● Given information:
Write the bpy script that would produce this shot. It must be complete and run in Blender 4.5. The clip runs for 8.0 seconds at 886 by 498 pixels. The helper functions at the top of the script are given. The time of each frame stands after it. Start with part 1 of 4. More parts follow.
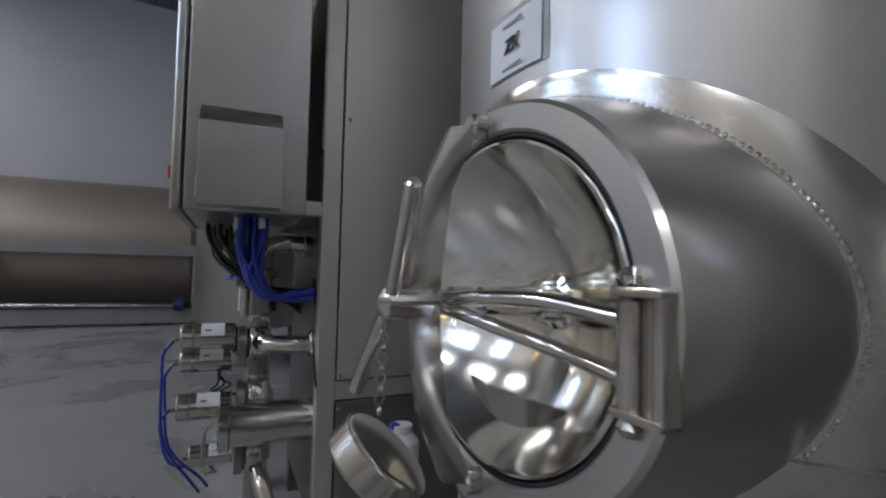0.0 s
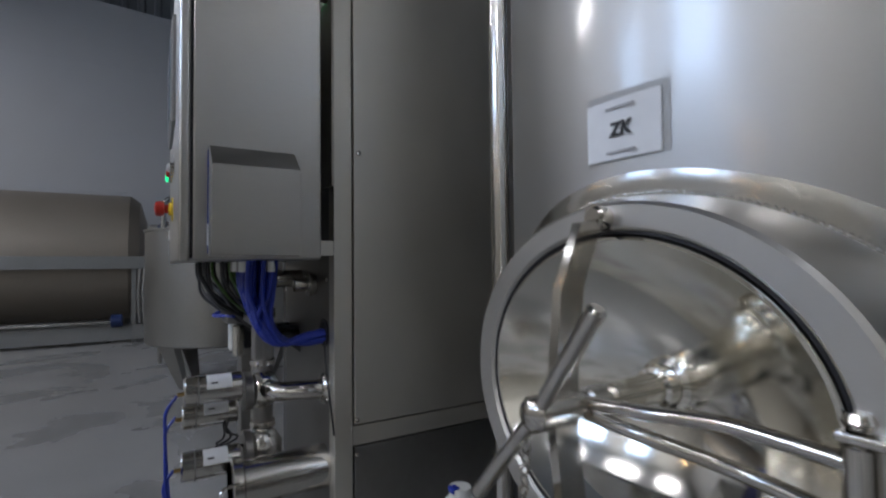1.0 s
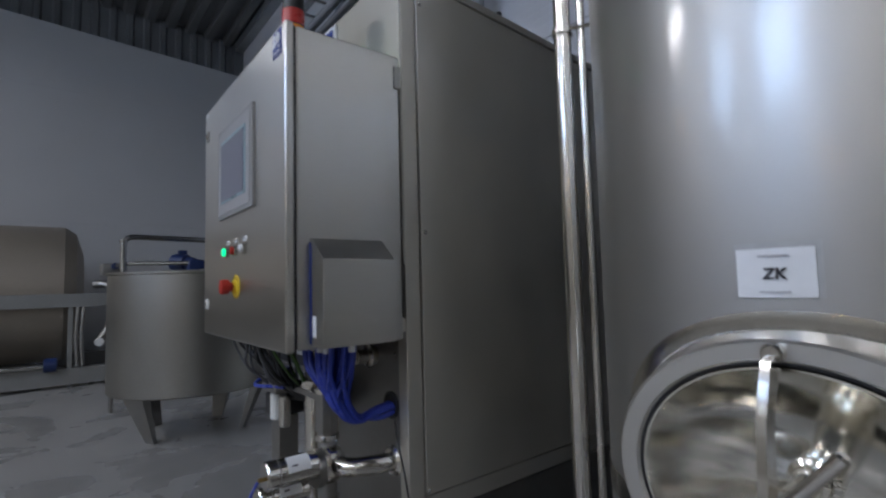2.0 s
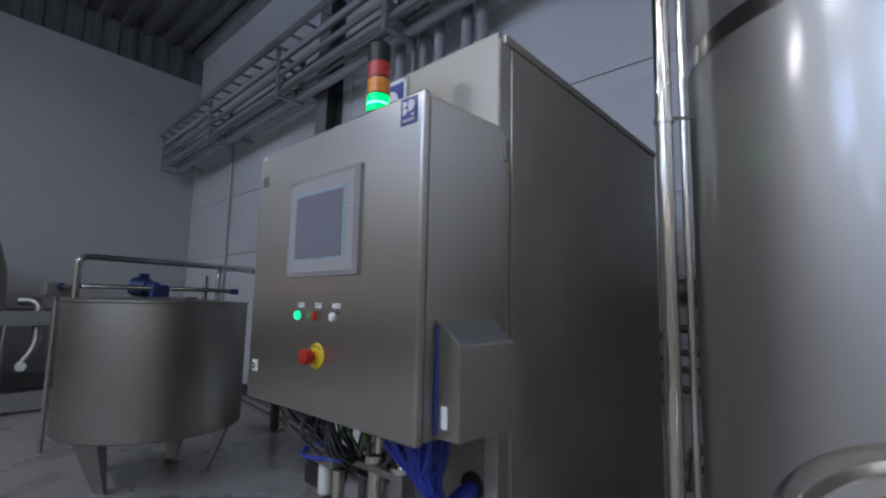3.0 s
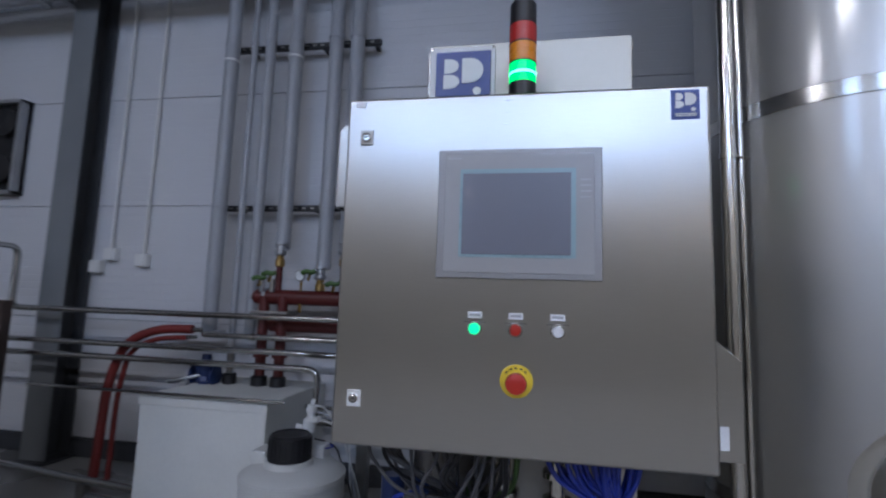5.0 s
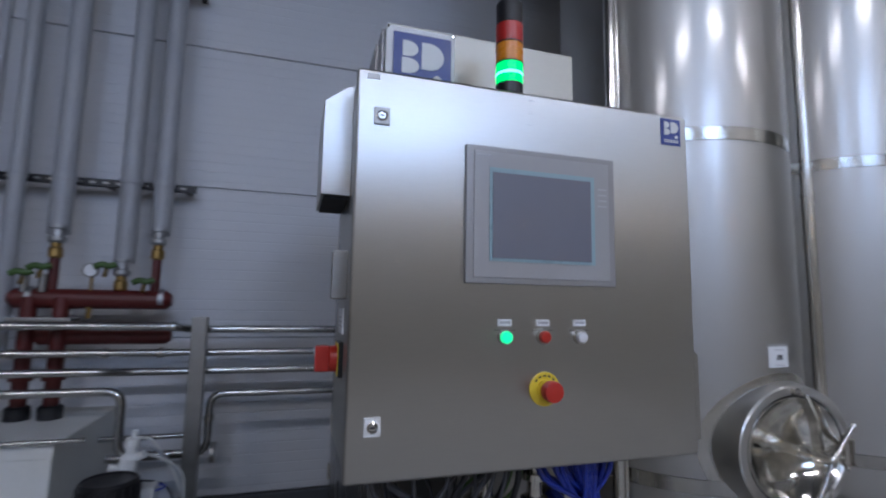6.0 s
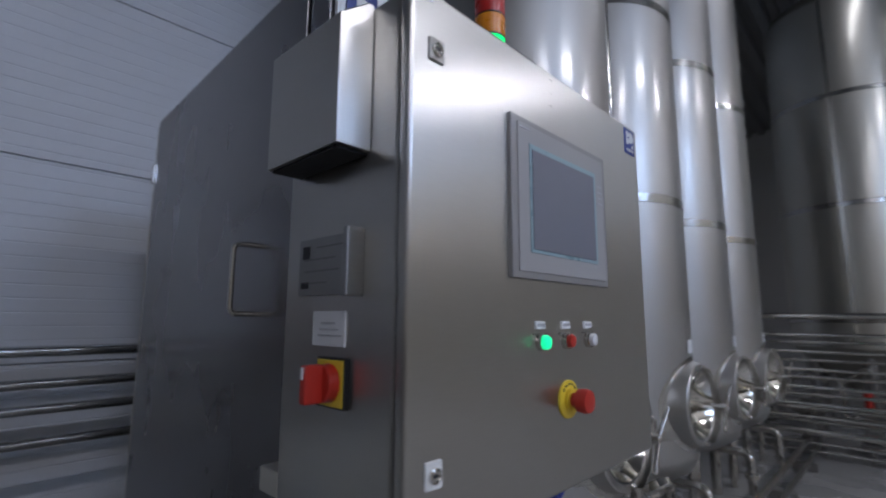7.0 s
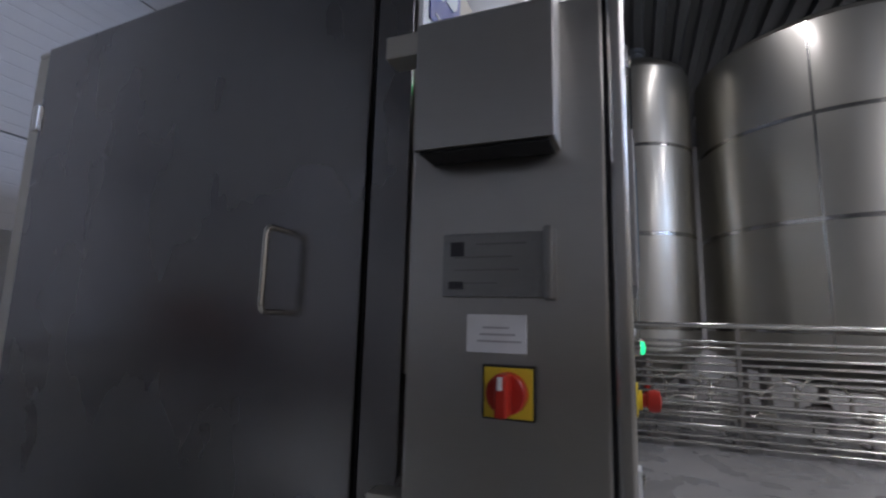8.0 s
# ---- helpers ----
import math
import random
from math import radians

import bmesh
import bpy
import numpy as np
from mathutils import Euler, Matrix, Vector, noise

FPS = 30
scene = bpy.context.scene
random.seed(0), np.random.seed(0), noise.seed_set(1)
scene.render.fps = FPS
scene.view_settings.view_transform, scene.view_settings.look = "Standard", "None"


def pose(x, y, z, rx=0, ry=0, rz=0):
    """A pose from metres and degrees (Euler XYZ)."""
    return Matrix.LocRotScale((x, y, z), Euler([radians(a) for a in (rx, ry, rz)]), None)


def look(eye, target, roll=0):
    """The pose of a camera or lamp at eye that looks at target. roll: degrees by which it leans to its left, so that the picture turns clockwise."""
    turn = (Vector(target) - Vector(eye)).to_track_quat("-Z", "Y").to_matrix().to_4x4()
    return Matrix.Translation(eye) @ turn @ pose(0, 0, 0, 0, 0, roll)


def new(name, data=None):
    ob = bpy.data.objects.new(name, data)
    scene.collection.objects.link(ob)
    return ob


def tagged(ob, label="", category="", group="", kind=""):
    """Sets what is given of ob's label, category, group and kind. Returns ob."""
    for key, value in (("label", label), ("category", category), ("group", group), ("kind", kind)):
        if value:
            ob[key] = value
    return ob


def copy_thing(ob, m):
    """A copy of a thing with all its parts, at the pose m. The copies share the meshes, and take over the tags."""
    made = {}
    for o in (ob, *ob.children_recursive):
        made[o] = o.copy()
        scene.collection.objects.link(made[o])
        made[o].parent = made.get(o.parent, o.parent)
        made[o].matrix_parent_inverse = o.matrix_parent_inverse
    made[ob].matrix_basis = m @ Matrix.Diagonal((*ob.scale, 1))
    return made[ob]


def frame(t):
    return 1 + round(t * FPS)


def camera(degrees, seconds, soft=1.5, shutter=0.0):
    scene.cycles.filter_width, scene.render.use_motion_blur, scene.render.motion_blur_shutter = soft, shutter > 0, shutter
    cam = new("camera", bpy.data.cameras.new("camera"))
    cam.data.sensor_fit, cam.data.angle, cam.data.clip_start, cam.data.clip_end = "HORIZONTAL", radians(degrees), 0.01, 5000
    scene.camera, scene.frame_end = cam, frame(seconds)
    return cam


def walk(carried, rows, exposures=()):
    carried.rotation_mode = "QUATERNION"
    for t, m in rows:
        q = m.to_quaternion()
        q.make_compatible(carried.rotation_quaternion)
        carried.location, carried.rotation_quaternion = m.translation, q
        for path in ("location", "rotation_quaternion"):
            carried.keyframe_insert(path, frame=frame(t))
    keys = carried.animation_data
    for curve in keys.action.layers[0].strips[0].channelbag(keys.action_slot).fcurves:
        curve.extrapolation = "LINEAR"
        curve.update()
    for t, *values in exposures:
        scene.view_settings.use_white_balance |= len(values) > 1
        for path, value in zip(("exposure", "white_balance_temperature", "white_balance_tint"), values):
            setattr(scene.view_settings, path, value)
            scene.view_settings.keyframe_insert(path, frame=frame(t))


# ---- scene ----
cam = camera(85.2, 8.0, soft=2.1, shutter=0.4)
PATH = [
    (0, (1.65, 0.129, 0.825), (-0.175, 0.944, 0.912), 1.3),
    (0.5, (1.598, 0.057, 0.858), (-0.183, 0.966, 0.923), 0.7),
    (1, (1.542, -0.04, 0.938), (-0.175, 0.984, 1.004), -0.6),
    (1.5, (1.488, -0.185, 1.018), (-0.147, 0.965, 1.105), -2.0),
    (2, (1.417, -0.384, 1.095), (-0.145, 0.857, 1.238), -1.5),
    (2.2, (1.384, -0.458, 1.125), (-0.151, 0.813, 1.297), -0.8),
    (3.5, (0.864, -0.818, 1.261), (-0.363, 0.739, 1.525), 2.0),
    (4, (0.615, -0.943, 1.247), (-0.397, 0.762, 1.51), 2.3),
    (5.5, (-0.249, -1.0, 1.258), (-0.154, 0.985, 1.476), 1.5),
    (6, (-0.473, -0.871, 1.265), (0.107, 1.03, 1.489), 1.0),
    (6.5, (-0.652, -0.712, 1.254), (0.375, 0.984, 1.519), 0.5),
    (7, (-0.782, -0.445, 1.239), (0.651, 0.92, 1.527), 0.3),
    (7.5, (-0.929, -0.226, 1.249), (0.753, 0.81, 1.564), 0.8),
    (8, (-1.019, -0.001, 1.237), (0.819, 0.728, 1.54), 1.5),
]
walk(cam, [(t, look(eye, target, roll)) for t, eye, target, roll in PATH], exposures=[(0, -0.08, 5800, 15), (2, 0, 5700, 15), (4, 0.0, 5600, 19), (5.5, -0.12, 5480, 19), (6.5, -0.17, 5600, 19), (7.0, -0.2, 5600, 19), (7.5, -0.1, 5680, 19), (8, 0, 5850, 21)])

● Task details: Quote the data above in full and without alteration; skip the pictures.

● Completed task:
Write the bpy script that would produce this shot. It must be complete and run in Blender 4.5. The clip runs for 8.0 seconds at 886 by 498 pixels. The helper functions at the top of the script are given. The time of each frame stands after it. Start with part 1 of 4. More parts follow.
0.0 s
1.0 s
2.0 s
3.0 s
5.0 s
6.0 s
7.0 s
8.0 s
# ---- helpers ----
import math
import random
from math import radians

import bmesh
import bpy
import numpy as np
from mathutils import Euler, Matrix, Vector, noise

FPS = 30
scene = bpy.context.scene
random.seed(0), np.random.seed(0), noise.seed_set(1)
scene.render.fps = FPS
scene.view_settings.view_transform, scene.view_settings.look = "Standard", "None"


def pose(x, y, z, rx=0, ry=0, rz=0):
    """A pose from metres and degrees (Euler XYZ)."""
    return Matrix.LocRotScale((x, y, z), Euler([radians(a) for a in (rx, ry, rz)]), None)


def look(eye, target, roll=0):
    """The pose of a camera or lamp at eye that looks at target. roll: degrees by which it leans to its left, so that the picture turns clockwise."""
    turn = (Vector(target) - Vector(eye)).to_track_quat("-Z", "Y").to_matrix().to_4x4()
    return Matrix.Translation(eye) @ turn @ pose(0, 0, 0, 0, 0, roll)


def new(name, data=None):
    ob = bpy.data.objects.new(name, data)
    scene.collection.objects.link(ob)
    return ob


def tagged(ob, label="", category="", group="", kind=""):
    """Sets what is given of ob's label, category, group and kind. Returns ob."""
    for key, value in (("label", label), ("category", category), ("group", group), ("kind", kind)):
        if value:
            ob[key] = value
    return ob


def copy_thing(ob, m):
    """A copy of a thing with all its parts, at the pose m. The copies share the meshes, and take over the tags."""
    made = {}
    for o in (ob, *ob.children_recursive):
        made[o] = o.copy()
        scene.collection.objects.link(made[o])
        made[o].parent = made.get(o.parent, o.parent)
        made[o].matrix_parent_inverse = o.matrix_parent_inverse
    made[ob].matrix_basis = m @ Matrix.Diagonal((*ob.scale, 1))
    return made[ob]


def frame(t):
    return 1 + round(t * FPS)


def camera(degrees, seconds, soft=1.5, shutter=0.0):
    scene.cycles.filter_width, scene.render.use_motion_blur, scene.render.motion_blur_shutter = soft, shutter > 0, shutter
    cam = new("camera", bpy.data.cameras.new("camera"))
    cam.data.sensor_fit, cam.data.angle, cam.data.clip_start, cam.data.clip_end = "HORIZONTAL", radians(degrees), 0.01, 5000
    scene.camera, scene.frame_end = cam, frame(seconds)
    return cam


def walk(carried, rows, exposures=()):
    carried.rotation_mode = "QUATERNION"
    for t, m in rows:
        q = m.to_quaternion()
        q.make_compatible(carried.rotation_quaternion)
        carried.location, carried.rotation_quaternion = m.translation, q
        for path in ("location", "rotation_quaternion"):
            carried.keyframe_insert(path, frame=frame(t))
    keys = carried.animation_data
    for curve in keys.action.layers[0].strips[0].channelbag(keys.action_slot).fcurves:
        curve.extrapolation = "LINEAR"
        curve.update()
    for t, *values in exposures:
        scene.view_settings.use_white_balance |= len(values) > 1
        for path, value in zip(("exposure", "white_balance_temperature", "white_balance_tint"), values):
            setattr(scene.view_settings, path, value)
            scene.view_settings.keyframe_insert(path, frame=frame(t))


# ---- scene ----
cam = camera(85.2, 8.0, soft=2.1, shutter=0.4)
PATH = [
    (0, (1.65, 0.129, 0.825), (-0.175, 0.944, 0.912), 1.3),
    (0.5, (1.598, 0.057, 0.858), (-0.183, 0.966, 0.923), 0.7),
    (1, (1.542, -0.04, 0.938), (-0.175, 0.984, 1.004), -0.6),
    (1.5, (1.488, -0.185, 1.018), (-0.147, 0.965, 1.105), -2.0),
    (2, (1.417, -0.384, 1.095), (-0.145, 0.857, 1.238), -1.5),
    (2.2, (1.384, -0.458, 1.125), (-0.151, 0.813, 1.297), -0.8),
    (3.5, (0.864, -0.818, 1.261), (-0.363, 0.739, 1.525), 2.0),
    (4, (0.615, -0.943, 1.247), (-0.397, 0.762, 1.51), 2.3),
    (5.5, (-0.249, -1.0, 1.258), (-0.154, 0.985, 1.476), 1.5),
    (6, (-0.473, -0.871, 1.265), (0.107, 1.03, 1.489), 1.0),
    (6.5, (-0.652, -0.712, 1.254), (0.375, 0.984, 1.519), 0.5),
    (7, (-0.782, -0.445, 1.239), (0.651, 0.92, 1.527), 0.3),
    (7.5, (-0.929, -0.226, 1.249), (0.753, 0.81, 1.564), 0.8),
    (8, (-1.019, -0.001, 1.237), (0.819, 0.728, 1.54), 1.5),
]
walk(cam, [(t, look(eye, target, roll)) for t, eye, target, roll in PATH], exposures=[(0, -0.08, 5800, 15), (2, 0, 5700, 15), (4, 0.0, 5600, 19), (5.5, -0.12, 5480, 19), (6.5, -0.17, 5600, 19), (7.0, -0.2, 5600, 19), (7.5, -0.1, 5680, 19), (8, 0, 5850, 21)])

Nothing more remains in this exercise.